Zuletzt hatte die Politik nur mehr die Wahl zwischen Pest und Cholera. Entweder an der Viel-hilft-viel-Strategie festhalten, obwohl man weiß, dass Mehr nicht mehr hilft. Oder abziehen. Man entschied sich dafür, das Land bis 2014 den Afghanen zurück zu überantworten. Für die Menschen am Hindukusch eine Katastrophe – Extremisten werden das Machtvakuum füllen; für die Bürger in den Truppenstellernationen ein überfälliger Schritt – sie wissen schon lange nicht mehr, wofür sie ihre Leute in diesen Krieg schicken und sterben lassen.

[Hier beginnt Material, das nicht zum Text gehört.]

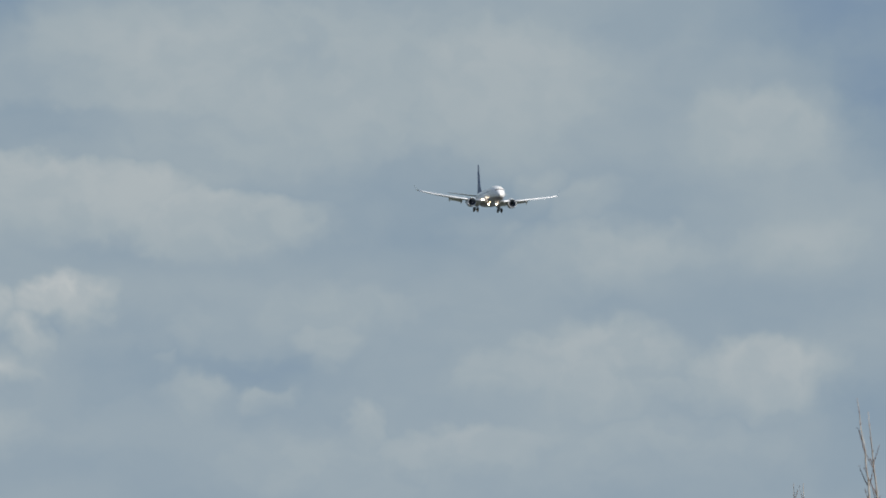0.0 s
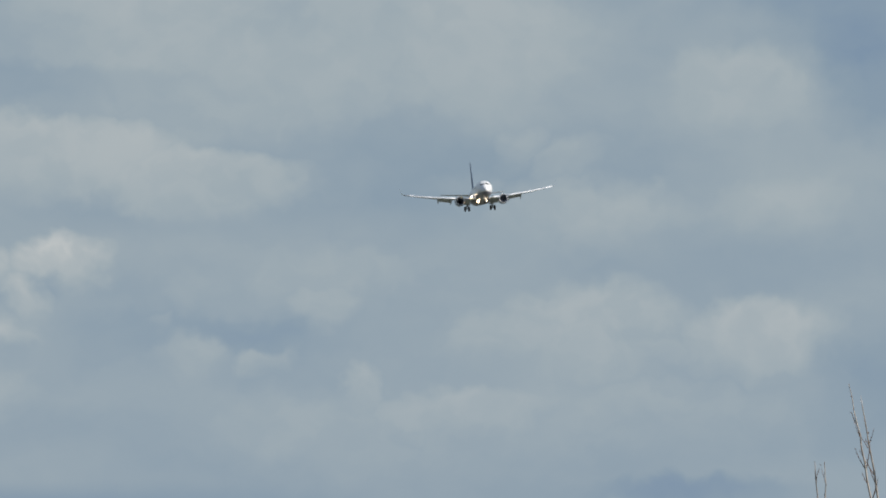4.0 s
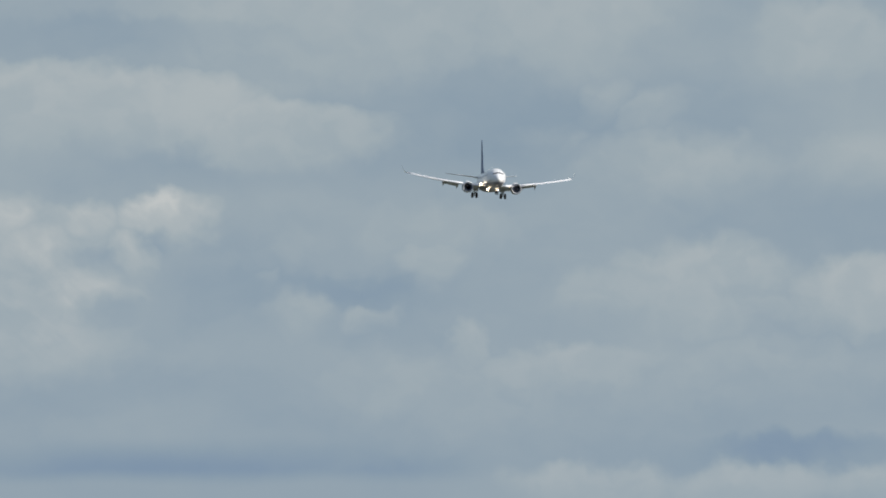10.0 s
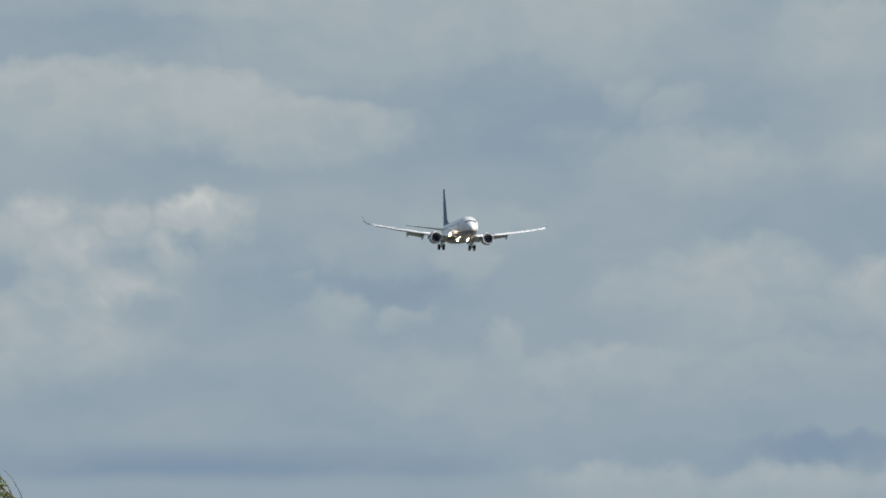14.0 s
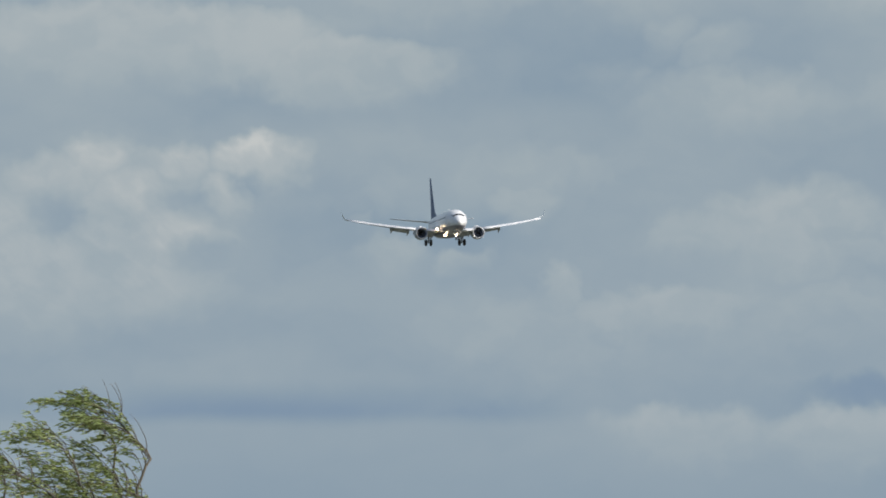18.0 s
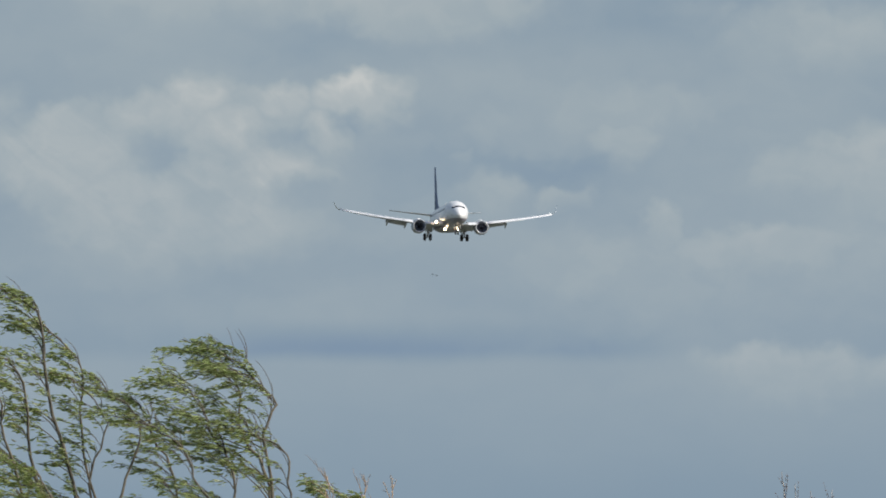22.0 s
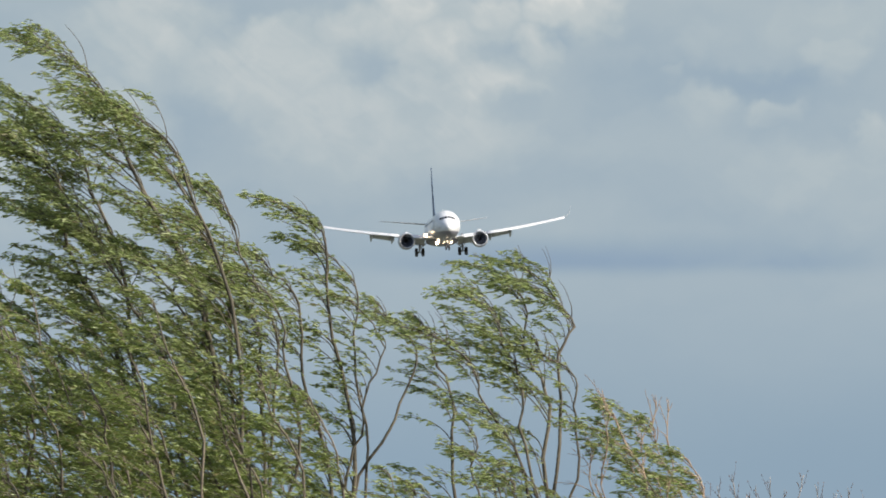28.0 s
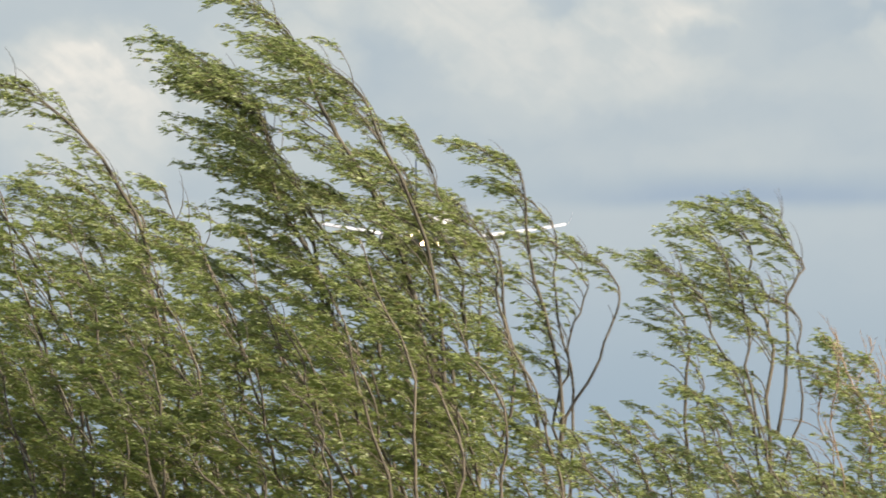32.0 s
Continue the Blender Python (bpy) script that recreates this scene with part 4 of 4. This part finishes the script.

Was es jetzt brauchte, wäre eine Politik, die keine Fortsetzung des Krieges ist, sondern dessen Ersatz. Ob es dazu kommt? Afghanistan ist zwar nicht mehr das Hauptquartier des internationalen Terrorismus, doch dem Land wird auch künftig die Aufmerksamkeit der Welt sicher sein. Denn die Global Player der Gegenwart haben ein immenses geopolitisch-strategisches Interesse an der Region. Der Kampf tobt um Militärbasen, Bodenschätze, Pipelines. Es ist der eigentliche Kampf. Um die eigentlichen Ziele. Davon war bisher auffallend wenig die Rede. Zu wenig.